→ **SET TASK**:
Write out each line exactly as given. Leave the pictures out of your copy.

→ **PROVIDED RECORDS**:
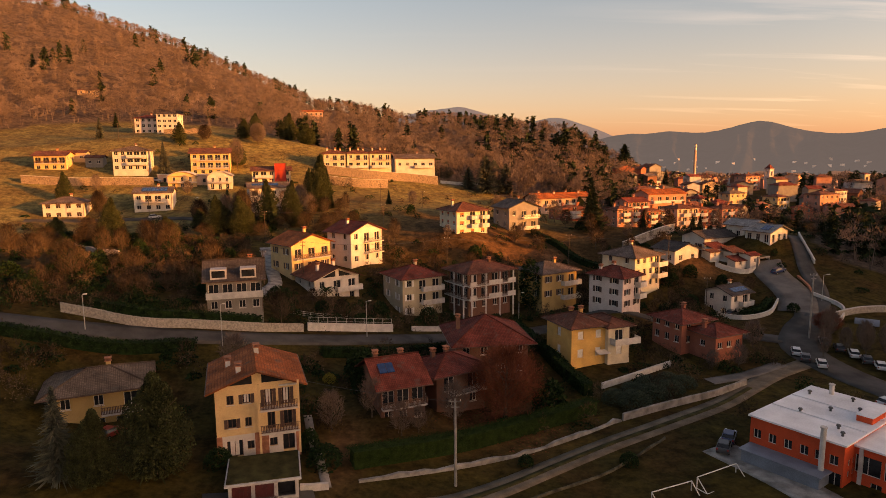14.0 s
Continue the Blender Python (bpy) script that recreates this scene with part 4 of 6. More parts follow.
# sheds stepping down the gardens below the dark-roofed row
for lab, x, y, w, d, h, rf, tl in (("small tiled shed on a garden terrace", 73.4, 173.6, 5.0, 3.2, 2.4, "shed", "rred"), ("low tiled lean-to against a white garden wall", 77.2, 171.6, 4.4, 3.0, 2.2, "shed", "rbrown"), ("white garden house with a red tiled roof", 80.0, 168.6, 3.6, 3.4, 2.8, "gx", "rred"),
                                   ("brick-tiled porch roof over garden steps", 76.2, 167.4, 4.0, 2.4, 2.1, "shed", "rred"), ("little store under a brown tiled roof", 70.6, 170.4, 3.4, 2.8, 2.2, "gx", "rbrown")):
    house(lab, x, y, 27, w, d, h, rf, "white", tl, None, 16, 0.35, 1, "f1", (), "plain", cat="shed", name="garden_shed", chim=(), gutter=False, wh=1.0, ww=0.9, below=2.0)
for k, (x, y) in enumerate(((-46.8, 292.3), (-36.9, 294.4), (-27.3, 296.6))):
    house("unit of a long sunlit villa with loggias and many chimneys", x, y, 14, 9.6, 8.0, 0, "hip", "pale", "rbrown", 27.8, 18, 1.1, 2, "f3l1", (("f", 1.2, 1, 6.5, 1.5, BI, "darkmetal"), ("f", 0, 0, 8.0, 1.7, B2)), "plain", "shutter", eave=34.2, chim=((-0.6, 0.1), (0.1, -0.2), (0.6, 0.3)), cat="villa", group="terrace villas", below=5)
house("low white gabled villa with a loggia", -12.2, 305.0, 12, 18.0, 10.0, 0, "gx", "white", "rgrey", 27.4, 18, 0.9, 1, "f5l2", (("f", 4, 0, 9, 1.5, B2),), "plain", eave=31.8, below=5, cat="villa")
house("pink wing of the hillside mansion with a red roof", -142.0, 326.0, 5, 10.8, 9.0, 0, "hip", "pink", "rred", 43.8, 18, 0.5, 3, "f4r2", (), "plain", "shutter", eave=51.6, cat="mansion", below=6, ww=1.4)
house("white four-storey mansion with arched windows", -130.4, 322.4, 5, 9.6, 9.0, 0, "hip", "white", "rdark", 43.6, 10, 0.4, 4, "f4r2", (), "plain", "shutter", eave=53.4, cat="mansion", below=6, ww=1.4, chim=())
house("white villa with loggias and a turret bay", -120.6, 261.0, 10, 12.4, 10.0, 0, "hip", "white", "rdust", 27.6, 16, 1.0, 3, "f5l1r2", (("f", 2.6, 2, 7, 1.5, B2), ("f", 2.6, 1, 7, 1.5, B2)), "plain", eave=35.8, cat="villa", below=6, ww=1.4)
house("golden apartment house with continuous balconies", -92.6, 268.4, 14, 14.6, 11.0, 0, "gx", "cream", "rbrown", 25.6, 18, 0.9, 3, "f5l2", (("f", 1, 1, 12, 1.4, BI, "metal"), ("f", 1, 2, 12, 1.4, BI, "metal")), "plain", "shutter", eave=34.6, cat="apartment house", below=6, ww=1.4)
hs = house("white house with a blue panelled roof", -98.4, 227.6, 14, 12.0, 9.6, 0, "gx", "white", "rgrey", 14.8, 18, 0.6, 2, "f4", (("f", 0, 1, 8, 1.4, BI, "metal"),), "plain", "shutter", eave=21.4, below=6, ww=1.4)
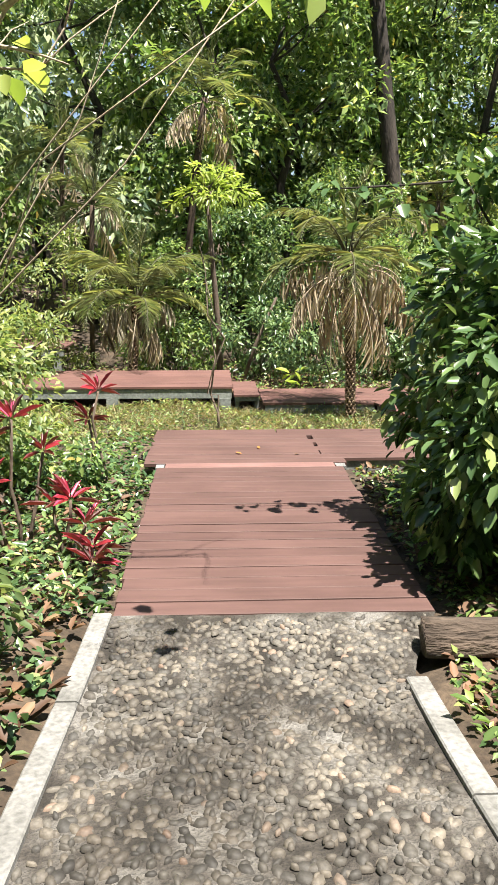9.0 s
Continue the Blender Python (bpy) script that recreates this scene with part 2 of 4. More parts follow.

→ **EXPECTED OUTPUT**:
14.0 s
Continue the Blender Python (bpy) script that recreates this scene with part 4 of 6. More parts follow.
# sheds stepping down the gardens below the dark-roofed row
for lab, x, y, w, d, h, rf, tl in (("small tiled shed on a garden terrace", 73.4, 173.6, 5.0, 3.2, 2.4, "shed", "rred"), ("low tiled lean-to against a white garden wall", 77.2, 171.6, 4.4, 3.0, 2.2, "shed", "rbrown"), ("white garden house with a red tiled roof", 80.0, 168.6, 3.6, 3.4, 2.8, "gx", "rred"),
                                   ("brick-tiled porch roof over garden steps", 76.2, 167.4, 4.0, 2.4, 2.1, "shed", "rred"), ("little store under a brown tiled roof", 70.6, 170.4, 3.4, 2.8, 2.2, "gx", "rbrown")):
    house(lab, x, y, 27, w, d, h, rf, "white", tl, None, 16, 0.35, 1, "f1", (), "plain", cat="shed", name="garden_shed", chim=(), gutter=False, wh=1.0, ww=0.9, below=2.0)
for k, (x, y) in enumerate(((-46.8, 292.3), (-36.9, 294.4), (-27.3, 296.6))):
    house("unit of a long sunlit villa with loggias and many chimneys", x, y, 14, 9.6, 8.0, 0, "hip", "pale", "rbrown", 27.8, 18, 1.1, 2, "f3l1", (("f", 1.2, 1, 6.5, 1.5, BI, "darkmetal"), ("f", 0, 0, 8.0, 1.7, B2)), "plain", "shutter", eave=34.2, chim=((-0.6, 0.1), (0.1, -0.2), (0.6, 0.3)), cat="villa", group="terrace villas", below=5)
house("low white gabled villa with a loggia", -12.2, 305.0, 12, 18.0, 10.0, 0, "gx", "white", "rgrey", 27.4, 18, 0.9, 1, "f5l2", (("f", 4, 0, 9, 1.5, B2),), "plain", eave=31.8, below=5, cat="villa")
house("pink wing of the hillside mansion with a red roof", -142.0, 326.0, 5, 10.8, 9.0, 0, "hip", "pink", "rred", 43.8, 18, 0.5, 3, "f4r2", (), "plain", "shutter", eave=51.6, cat="mansion", below=6, ww=1.4)
house("white four-storey mansion with arched windows", -130.4, 322.4, 5, 9.6, 9.0, 0, "hip", "white", "rdark", 43.6, 10, 0.4, 4, "f4r2", (), "plain", "shutter", eave=53.4, cat="mansion", below=6, ww=1.4, chim=())
house("white villa with loggias and a turret bay", -120.6, 261.0, 10, 12.4, 10.0, 0, "hip", "white", "rdust", 27.6, 16, 1.0, 3, "f5l1r2", (("f", 2.6, 2, 7, 1.5, B2), ("f", 2.6, 1, 7, 1.5, B2)), "plain", eave=35.8, cat="villa", below=6, ww=1.4)
house("golden apartment house with continuous balconies", -92.6, 268.4, 14, 14.6, 11.0, 0, "gx", "cream", "rbrown", 25.6, 18, 0.9, 3, "f5l2", (("f", 1, 1, 12, 1.4, BI, "metal"), ("f", 1, 2, 12, 1.4, BI, "metal")), "plain", "shutter", eave=34.6, cat="apartment house", below=6, ww=1.4)
hs = house("white house with a blue panelled roof", -98.4, 227.6, 14, 12.0, 9.6, 0, "gx", "white", "rgrey", 14.8, 18, 0.6, 2, "f4", (("f", 0, 1, 8, 1.4, BI, "metal"),), "plain", "shutter", eave=21.4, below=6, ww=1.4)
9.0 s
Continue the Blender Python (bpy) script that recreates this scene with part 2 of 4. More parts follow.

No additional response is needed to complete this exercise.